Repeat the listing word for word. No pictures belong in the copy.
********
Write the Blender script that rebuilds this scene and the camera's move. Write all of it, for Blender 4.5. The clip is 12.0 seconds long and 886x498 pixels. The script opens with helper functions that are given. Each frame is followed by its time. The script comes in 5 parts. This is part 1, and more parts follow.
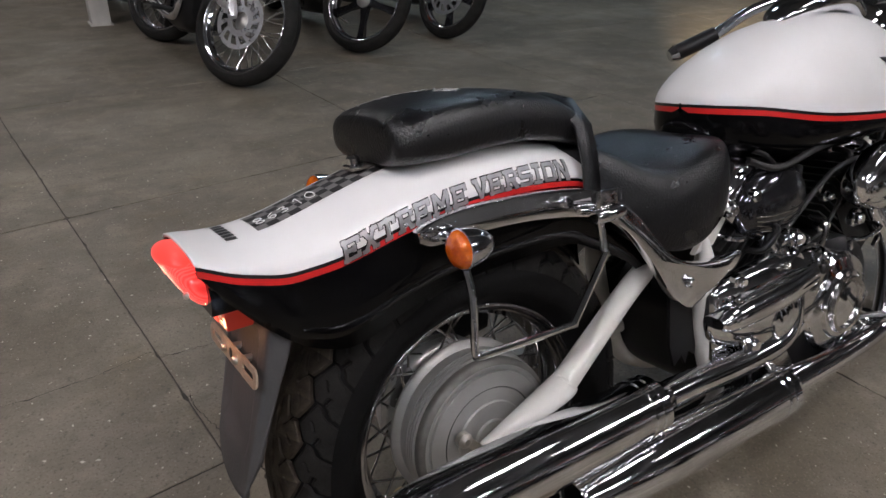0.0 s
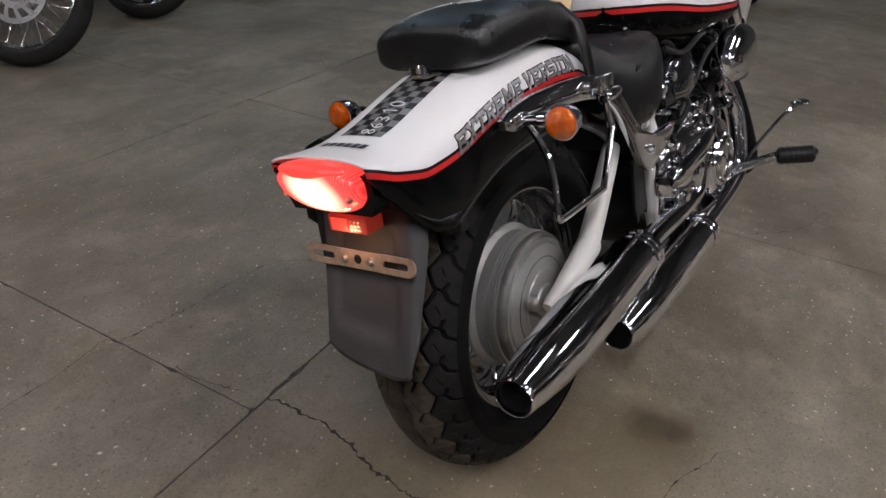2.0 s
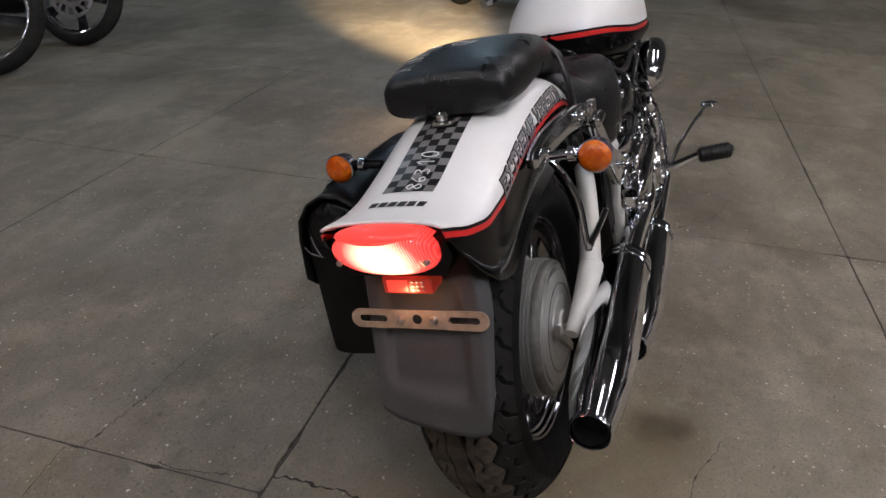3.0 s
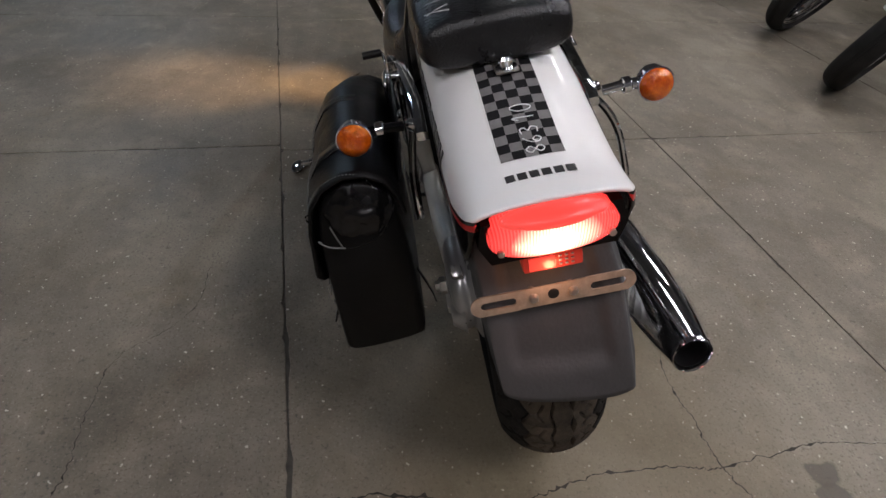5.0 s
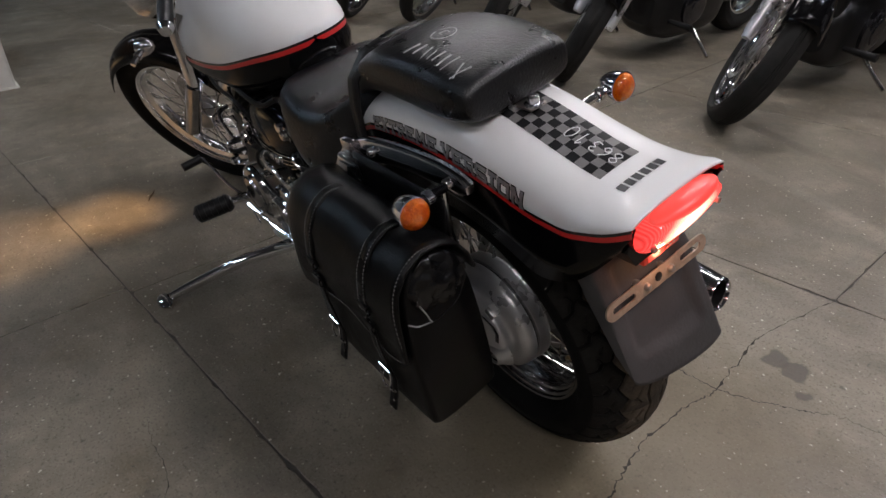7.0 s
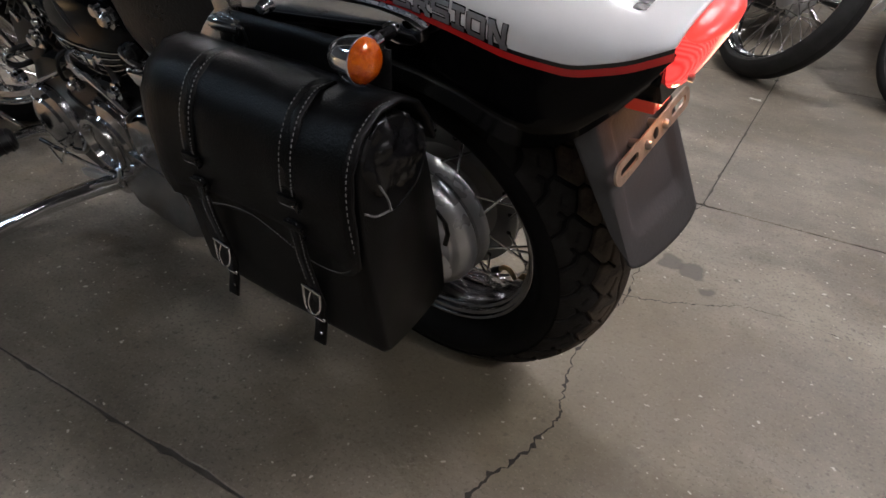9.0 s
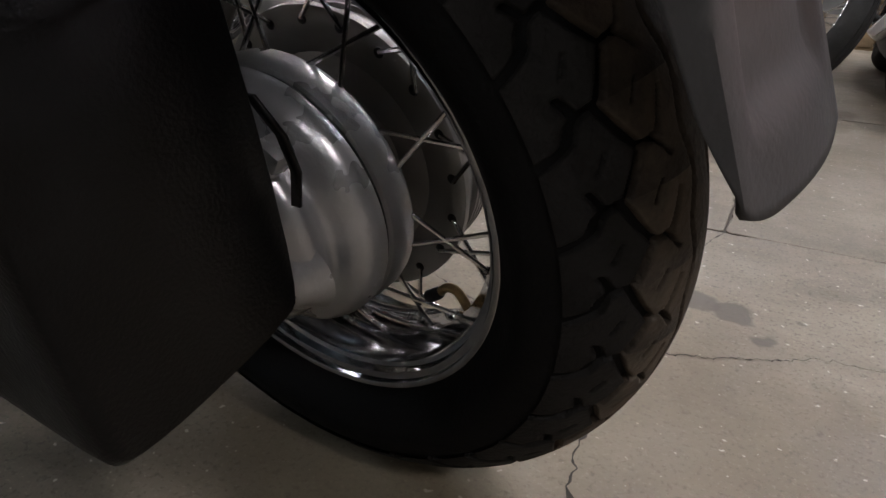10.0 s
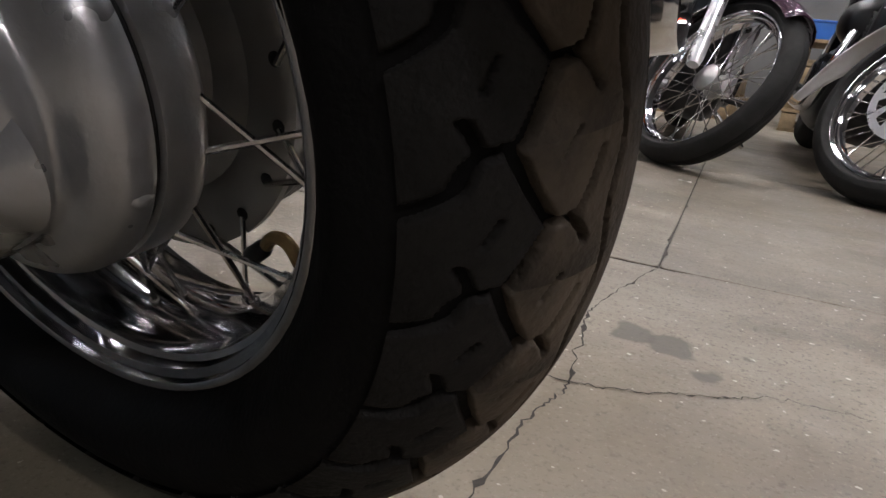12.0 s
********
§ COMPLETED EXERCISE
Write the Blender script that rebuilds this scene and the camera's move. Write all of it, for Blender 4.5. The clip is 12.0 seconds long and 886x498 pixels. The script opens with helper functions that are given. Each frame is followed by its time. The script comes in 5 parts. This is part 1, and more parts follow.
0.0 s
2.0 s
3.0 s
5.0 s
7.0 s
9.0 s
10.0 s
12.0 s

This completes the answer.